ユベントスは公式サイト上でハンス・ニコルッシ選手が買取義務の付随する期限付き移籍でヴェネツィアに加入したと発表いたしました。プレスリリースがないことから、“クラブ経営への影響が少ない移籍金” が設定されていることが伺えます。
イタリア北西部アオスタ出身のニコルッシ選手は2000年6月生まれの24歳。8歳の時からユベントスに在籍し、2018/19 シーズンにトップチームでセリエAデビューを果たしています。
キャリアが足踏みとなったのは 2020/21 シーズンに(当時セリエAの)パルマに期限付き移籍をした際に前十字靭帯を断裂してしまったからです。
医療ミス絡みで復帰が予定よりも遅れたものの、2022/23 シーズンにズュートティロールとサレルニターナで結果を残し、2023/24 シーズンはユベントスのトップチームに籍を置くまでに復調しました。
ただ、2023/24 シーズンは公式戦10試合356分の出場で1アシスト。
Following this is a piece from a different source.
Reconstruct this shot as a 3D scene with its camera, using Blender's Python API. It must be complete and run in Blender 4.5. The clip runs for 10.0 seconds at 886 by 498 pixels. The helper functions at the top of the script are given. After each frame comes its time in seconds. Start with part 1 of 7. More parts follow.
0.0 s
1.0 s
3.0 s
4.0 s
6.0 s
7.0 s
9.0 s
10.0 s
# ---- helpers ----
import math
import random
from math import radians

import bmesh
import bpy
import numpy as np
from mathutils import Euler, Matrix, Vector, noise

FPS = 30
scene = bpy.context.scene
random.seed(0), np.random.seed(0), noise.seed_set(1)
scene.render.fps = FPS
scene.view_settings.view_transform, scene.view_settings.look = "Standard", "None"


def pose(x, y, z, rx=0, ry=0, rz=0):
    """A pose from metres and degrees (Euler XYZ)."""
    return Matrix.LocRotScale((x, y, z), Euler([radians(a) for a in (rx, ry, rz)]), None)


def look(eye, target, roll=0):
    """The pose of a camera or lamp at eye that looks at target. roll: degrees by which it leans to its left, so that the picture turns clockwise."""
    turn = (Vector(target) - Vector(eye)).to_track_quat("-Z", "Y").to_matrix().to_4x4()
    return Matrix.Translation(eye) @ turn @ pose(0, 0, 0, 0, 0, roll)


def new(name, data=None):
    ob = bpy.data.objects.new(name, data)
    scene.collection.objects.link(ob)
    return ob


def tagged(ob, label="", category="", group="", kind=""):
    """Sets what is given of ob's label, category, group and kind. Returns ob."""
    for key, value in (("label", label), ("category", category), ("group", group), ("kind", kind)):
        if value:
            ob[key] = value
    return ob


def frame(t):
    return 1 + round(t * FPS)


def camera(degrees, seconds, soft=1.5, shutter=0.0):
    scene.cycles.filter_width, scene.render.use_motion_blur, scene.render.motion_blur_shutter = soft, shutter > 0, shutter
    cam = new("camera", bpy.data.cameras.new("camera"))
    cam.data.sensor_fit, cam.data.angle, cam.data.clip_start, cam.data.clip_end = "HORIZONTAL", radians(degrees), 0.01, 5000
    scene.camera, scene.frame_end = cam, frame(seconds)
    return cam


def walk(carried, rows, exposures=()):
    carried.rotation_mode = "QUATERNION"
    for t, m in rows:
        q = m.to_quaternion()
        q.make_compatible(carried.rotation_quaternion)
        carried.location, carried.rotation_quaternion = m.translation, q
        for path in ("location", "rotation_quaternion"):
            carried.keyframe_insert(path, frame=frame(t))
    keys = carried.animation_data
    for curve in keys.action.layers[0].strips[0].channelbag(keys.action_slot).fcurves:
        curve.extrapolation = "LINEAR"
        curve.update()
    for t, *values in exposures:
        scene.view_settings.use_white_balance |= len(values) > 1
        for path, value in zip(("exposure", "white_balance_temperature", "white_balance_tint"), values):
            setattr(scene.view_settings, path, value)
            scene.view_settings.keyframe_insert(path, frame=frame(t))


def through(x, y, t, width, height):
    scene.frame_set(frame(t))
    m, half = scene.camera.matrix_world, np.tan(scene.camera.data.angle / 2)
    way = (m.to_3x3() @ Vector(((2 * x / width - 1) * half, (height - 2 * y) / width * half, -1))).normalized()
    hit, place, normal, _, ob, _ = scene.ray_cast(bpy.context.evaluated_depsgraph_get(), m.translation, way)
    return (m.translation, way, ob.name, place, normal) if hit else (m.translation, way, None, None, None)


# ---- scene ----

パフォーマンスが出場機会の増加に結び付かなかったことが移籍を後押しした要因の1つになったのでしょう。
ニコルッシ選手の新天地となったのはセリエA昇格組のヴェネツィア。
昨シーズンはフロジノーネを指揮したディ・フランチェスコ監督が率いており、ニコルッシ選手には『昨シーズンのバッレネチェア選手』のような中盤での舵取り役が期待されていることは明らかです。
しかし、戦力的にヴェネツィアは降格本命チームの1つ。“降格が有力視されるチーム” への完全移籍はどの選手も敬遠しますし、それが交渉妥結に至らなかった最大の理由と考えられます。
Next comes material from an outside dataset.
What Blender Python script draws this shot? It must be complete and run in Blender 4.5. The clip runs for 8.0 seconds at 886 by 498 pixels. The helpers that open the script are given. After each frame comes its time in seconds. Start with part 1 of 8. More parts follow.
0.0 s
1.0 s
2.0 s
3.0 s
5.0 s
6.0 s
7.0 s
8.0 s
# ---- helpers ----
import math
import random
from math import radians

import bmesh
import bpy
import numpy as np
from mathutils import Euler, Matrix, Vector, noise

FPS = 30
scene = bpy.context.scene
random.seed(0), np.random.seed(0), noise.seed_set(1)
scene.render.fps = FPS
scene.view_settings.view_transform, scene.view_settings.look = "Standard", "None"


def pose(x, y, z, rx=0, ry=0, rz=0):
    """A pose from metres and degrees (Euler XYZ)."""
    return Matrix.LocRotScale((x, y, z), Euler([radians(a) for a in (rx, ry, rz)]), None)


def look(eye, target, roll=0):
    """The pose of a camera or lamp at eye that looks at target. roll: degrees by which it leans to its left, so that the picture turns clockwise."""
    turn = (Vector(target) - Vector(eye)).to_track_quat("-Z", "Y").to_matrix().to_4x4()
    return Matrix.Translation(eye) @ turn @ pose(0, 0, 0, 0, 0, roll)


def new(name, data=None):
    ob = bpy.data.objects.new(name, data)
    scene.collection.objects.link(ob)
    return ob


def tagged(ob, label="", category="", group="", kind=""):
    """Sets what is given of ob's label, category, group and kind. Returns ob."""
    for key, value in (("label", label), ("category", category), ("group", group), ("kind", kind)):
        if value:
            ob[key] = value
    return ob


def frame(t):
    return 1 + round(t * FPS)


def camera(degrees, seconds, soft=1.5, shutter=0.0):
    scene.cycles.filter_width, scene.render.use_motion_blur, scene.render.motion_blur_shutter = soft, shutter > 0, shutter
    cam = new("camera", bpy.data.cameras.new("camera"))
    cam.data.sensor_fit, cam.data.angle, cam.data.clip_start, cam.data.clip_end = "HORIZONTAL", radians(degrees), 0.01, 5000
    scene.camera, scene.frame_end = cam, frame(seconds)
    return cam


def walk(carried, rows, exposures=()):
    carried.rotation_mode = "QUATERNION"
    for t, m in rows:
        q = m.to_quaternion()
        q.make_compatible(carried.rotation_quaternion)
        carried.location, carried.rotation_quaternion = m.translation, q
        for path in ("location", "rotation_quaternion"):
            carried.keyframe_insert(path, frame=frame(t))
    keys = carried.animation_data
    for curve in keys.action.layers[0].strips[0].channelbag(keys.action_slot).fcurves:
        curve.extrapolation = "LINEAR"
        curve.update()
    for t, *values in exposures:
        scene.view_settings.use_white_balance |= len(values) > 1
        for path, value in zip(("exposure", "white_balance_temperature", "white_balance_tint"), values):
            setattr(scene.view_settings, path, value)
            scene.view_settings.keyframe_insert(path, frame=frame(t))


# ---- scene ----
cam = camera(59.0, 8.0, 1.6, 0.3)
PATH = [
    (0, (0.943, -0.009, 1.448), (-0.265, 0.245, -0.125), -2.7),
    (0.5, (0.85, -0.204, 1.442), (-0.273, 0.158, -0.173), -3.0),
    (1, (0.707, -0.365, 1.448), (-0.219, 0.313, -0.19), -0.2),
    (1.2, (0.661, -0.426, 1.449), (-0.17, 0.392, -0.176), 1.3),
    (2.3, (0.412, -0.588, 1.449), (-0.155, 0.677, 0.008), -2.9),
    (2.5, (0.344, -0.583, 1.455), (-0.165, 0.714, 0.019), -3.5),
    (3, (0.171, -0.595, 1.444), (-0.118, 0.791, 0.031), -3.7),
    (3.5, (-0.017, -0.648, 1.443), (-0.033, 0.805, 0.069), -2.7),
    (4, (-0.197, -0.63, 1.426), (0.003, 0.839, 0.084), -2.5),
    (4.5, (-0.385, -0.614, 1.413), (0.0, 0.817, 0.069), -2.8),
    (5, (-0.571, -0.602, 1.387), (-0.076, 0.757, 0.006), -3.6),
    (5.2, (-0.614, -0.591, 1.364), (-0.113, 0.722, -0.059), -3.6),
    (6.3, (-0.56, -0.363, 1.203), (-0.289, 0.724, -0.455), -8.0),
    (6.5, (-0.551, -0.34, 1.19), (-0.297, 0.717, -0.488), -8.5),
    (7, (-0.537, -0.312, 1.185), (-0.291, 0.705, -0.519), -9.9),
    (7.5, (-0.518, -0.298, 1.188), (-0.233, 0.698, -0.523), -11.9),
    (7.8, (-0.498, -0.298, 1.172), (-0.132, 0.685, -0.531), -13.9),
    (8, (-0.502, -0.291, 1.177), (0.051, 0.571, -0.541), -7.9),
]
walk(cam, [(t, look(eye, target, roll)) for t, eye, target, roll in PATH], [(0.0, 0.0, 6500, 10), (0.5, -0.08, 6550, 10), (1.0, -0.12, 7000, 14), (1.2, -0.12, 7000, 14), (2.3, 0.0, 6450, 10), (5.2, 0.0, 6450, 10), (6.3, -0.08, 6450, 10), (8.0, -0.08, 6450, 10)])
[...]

その結果、株式会社ユベントス・フットボールクラブが公開の必要性に迫られるだけの移籍金が設定されなかったのでしょう。堅苦しい文面のプレスリリースが発表されていないからです。
ヴェネツィアに新天地を求めたニコルッシ選手は「セリエAでシーズン全体を通して貢献できる体力・技術・精神力を備わっていること」を示すことが課題となります。
それを実証できれば、選手キャリアを大きく飛躍させることができるでしょう。ヴェネツィアへの移籍が良い意味での転機にして欲しいと思います。